Reviewing ESI online?  Five things to consider when choosing a review platform

collaborative-review-miniguide-cozimo-screenshot-150x150We’ve all been there.  A new case comes in the door, you weren’t particularly pleased with the last online review platform you tried, and your litigation support team has a new vendor it wants to try.  Or, the client has several vendors it works with and you can choose between them.  But what are the keys to making sure a review platform meets your needs?   There are dozens of platforms on the market to choose from and you don’t know where to start in assessing them.  Here are a number of key issues you need to consider before signing on the dotted line and handing over the client’s ESI.

1) How is the product priced? Most vendors operate on either hosting fee basis or a fixed fee per gigabyte uploaded to the platform.  What you need depends on the type of case and the volume of information you have.  A hosting fee platform charges a monthly fee for hosting the information and a smaller per gigabyte upload fee.  A fixed fee per gigabyte pricing structure charges you a higher fee to upload each gigabyte, but you can leave it there for the life of the case (generally, make sure you clarify).  A smaller case with only a few gigabytes of information will be better suited to a per gigabyte fixed fee upload.  An HSR review, with massive quantities of ESI but a quick turnaround time (usually 30 days) is generally better suited to a hosted price structure.  Many variables affect which is better, so know the models, and determine which is best for your case.

2) What functionality does the product offer? Functionality is what the program can do.  The functionality in an online review platform will determine whether it makes the review process more efficient and effective.  How does it sort information?  What kind of filters can be applied?  What kinds of tags are already built in for reviewers to assign to documents and what have to be manually created? (Manually creating tags adds a cost for the client because somebody has to do it, likely at an hourly rate.) Can you separate collections between reviewers without overlapping documents?  Can you restrict access to certain fields if using contract attorneys?  Will the product create a privilege log of all documents tagged as privileged?  Can you add notes where you are unsure of tags to be added?  There are distinct differences in review platforms and you need to understand what your case calls for and whether the platform you are looking at will best meet those needs.  The vendors should be willing to provide you with a demo of their tool on very short notice.  Get a demo of one or more tools and compare them.  And make sure you are getting input from the attorneys who are actually doing the review, so you know what they need and like and what makes the process more efficient.  In review platforms the old maxim “you get what you pay for” isn’t necessarily true.  As with all e-discovery services, there are high priced models that don’t always offer the best in functionality.  Do your homework.

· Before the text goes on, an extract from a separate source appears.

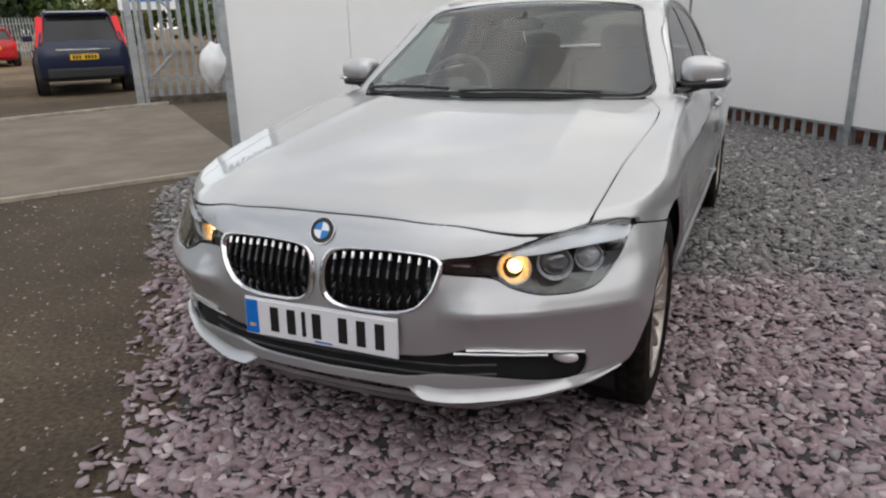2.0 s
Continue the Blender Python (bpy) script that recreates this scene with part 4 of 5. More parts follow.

3) What level of customer support is provided? This issue can be crucial when you need help at midnight the night before a big deposition, or during trial.  Some vendors provide 24/7 customer support, others provide support during regular business hours in California.  Find out exactly what type of service you get during those times too.  If you call at midnight, will you get a service technician who can help you, or will you get a project manager who was asleep and will see who they can find and call you back 2 hours later?  Know what your vendor provides and what you need, and make sure the two go together.

4) How stable is the company you are signing on with? The e-discovery market went wild after the rule changes came out in 2006.  But Darwinian notions of survival of the fittest have taken their toll on e-discovery vendors. Many have been swallowed up by larger providers looking to provide “end to end” solutions, or gone belly up.  You don’t want to have your client’s ESI with a company that is going belly up, or on a platform that will be phazed out by a larger provider in lieu of another product.  There are numerous stories out there about lawyers losing access to their client’s ESI when the review platform is suddenly shut down.  Ask specific questions about the viability of the vendor or platform and get a clause in your contract about who bears the cost if information has to be moved to a new platform.  Get assurances the same level of customer support and technical support for the platform will be available throughout the life of your case.  And don’t stop paying attention just because you’ve signed on the dotted line — you, or someone on your team, needs to keep abreast of the news in the industry to make sure your case material will still be available in three years when you finally get to trial.

5) Does the platform require a static IP address? One of the true benefits of on-line review is that it can be done anytime, from anywhere.  That allows hosts of review teams to be in multiple locations, in various offices, at home, or in the coffee shop, as long as they have internet access. But many ISP providers use dynamic IP addresses that change regularly (often monthly) as an added security measure for users.  If your review platform requires your users to register the IP address of each computer they are using, they require a static IP address.  Users on a dynamic IP address that changes will lose access to the review platform every time their IP address changes.  Ask up front.  You’ll be pretty annoyed if your users have a deadline to meet and suddenly lose access to the platform, only to find that the technician who has to reconfigure the IP address is off until Monday.

These are just a few of the issues to consider in selecting a review platform, but the platform can make or break your case, and the client’s satisfaction with your performance.  Evaluate your options and make an educated decision.  And don’t be afraid to ask all the important questions.  Civil cases are won and lost on the documents, and you need to manage them efficiently and effectively to maximize their value.  Choosing the right tool to do that and finding the appropriate level of vendor support will save time and lots of money.